Rich invented many of the pantomime traditions, beautiful scenery and mechanical monsters among them. When by 1789 people tired of the Harlequin tales he adapted Robinson Crusoe, the first of the traditional pantomimes. When a critic suggested it might be a good idea to adapt other tales like Cinderella, Babes in the Wood and Puss in Boots as pantomime, everyone thought he was crazy.

William Beverley invented the transformation scene, while he and E.T. Smith, the lessee of Drury Lane, watched a leg of mutton roasting on a spit. Said Smith: “Wouldn’t it be a good idea to have a stage that revolved like that mutton, changing colour as it is doing under the flame?”

“I will paint you one,” said Beverley. In 1859 a wondering audience gasped at its first transformation scene.

I am delighted it was a journalist E.L. Blanchard who invented the modern panto and brought in the first man to play dame. She was called Widow Twankey after the china tea Twankay which was popular at the time. And it was Blanchard who decided the Principal Boy should be a girl. The first, a Miss Ellington, appeared in his first pantomime in 1852. He wrote every Drury Lane pantomime and many more from then until 1888.

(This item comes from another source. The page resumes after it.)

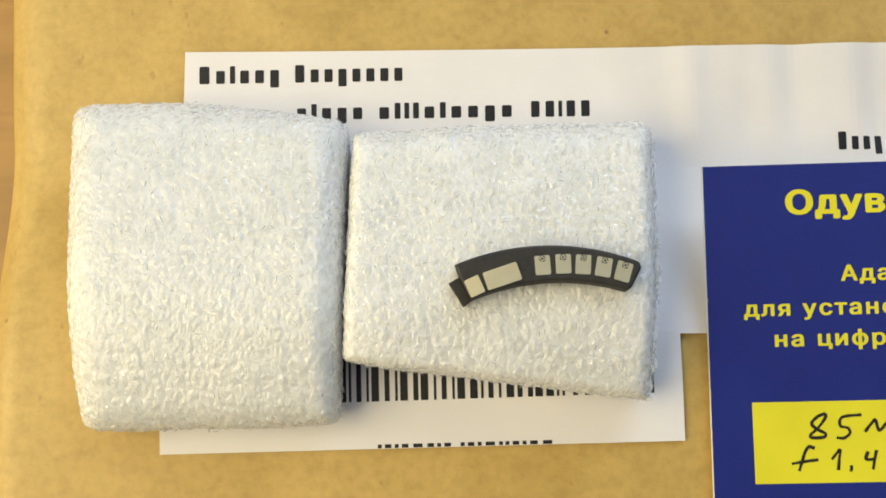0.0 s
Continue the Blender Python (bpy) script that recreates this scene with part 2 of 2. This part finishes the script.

Oh yes he did.............................................


A TIMELY REMINDER

Sam Johnson wisely said that no-one but a blockhead writes except for money. Nevertheless, when The Times used an interview with cousin Isabel,- now 7th in Amazon's Pre Order charts and winner of the Yorkshire Young Acheiver in the Arts - to complain at the exploitation of children by record companies it was necessary to send out letters of fire and sword:

Sir,
I am at a loss to see any evidence of the exploitation of children in your story “Isabel the Choirgirl” on the Arts page (24/11). Following the writer's argument is like pursuing a ferret down a dark hole. She seems to suggest that boy trebles were exploited because a record company dropped them when their voices broke. The alternative was to cut a record of a group of boys who could not sing. Tempting as it is to suggest that a similar disadvantage has not harmed the success of our pop stars, it is not quite the same when there are pretensions of harmony. I cannot think such a record would sell many copies.

Speaking as a grandfather, I can assure you that in the present day exploitation of the British young is an oxymoron. Those boys for whom your writer seeks sympathy were the envy of every other teenager in Britain. They had their Warhol moment and will carry the memory with them into old age. It was their own fault that they did not turn that moment into a career like Ernest Lush, or more recently Aled Jones.

When Aled Jones was 16 his voice broke. At the suggestion of his father, I included him in my radio series “Radio Brynsiencyn” on BBC Wales. In very short order he became a proficient interviewer and presenter and went on to music college where he formed a band and experimented with other kinds of singing. After music college he joined a theatre company in Bristol where he learned to act. Those skills assembled, he went on to forge a new and highly successful career on stage, screen and radio. .As Hotspur suggested, nettles are for grasping.

In passing I was sad to see that your reporter should, like Adrian Chiles on Daybreak, make a bitter jibe about Isabel's surname “Suckling”. Half a century ago when I wrote for The Times I would have been expected to know that Suckling is the family name of her ancestor, Lord Nelson's wife.

May I illustrate this with an example of that happier time? Putting over my copy about an exhibition of Icons at the Chester Festival, the copy-taker insisted I had given one of them an over valuation. “Expert, are you?” I sneered. “Perhaps not expert,” he said, “but I have written a book on the subject which has been well received.”

Next time may I suggest you send a copy-taker.

Yours faithfully,

Ian Skidmore

12-year-old Cousin Isabel put the feature writer in her place in fewer words when, gathering her text books, she told her:

“I don't know if this sounds bad, but I'm not expecting anything out of this. Some people expect that because I have a record contract it's going to escalate to something, but it might not. I just take it as it comes along.“

How Isabel's voice matures is unpredictable but she will certainly outgrow the
Choirgirl image. “When I'm 18 I wouldn't like to be photographed at 1am falling out of a bar in the cassock,” she told the interviewer with good humour.

Out of the mouths of Babes and Sucklings................................

S>A>S

Joyce, the lady in the chip shop, has given me a woolly hat emblazoned with “BAH HUMBUG”, the motto of the Scrooge Appreciation Society of which I have the honour to be the founder. Reactions of the outside world have not done much for the reputation of our standards of national literacy. Said a small boy: “Are you a toffee?”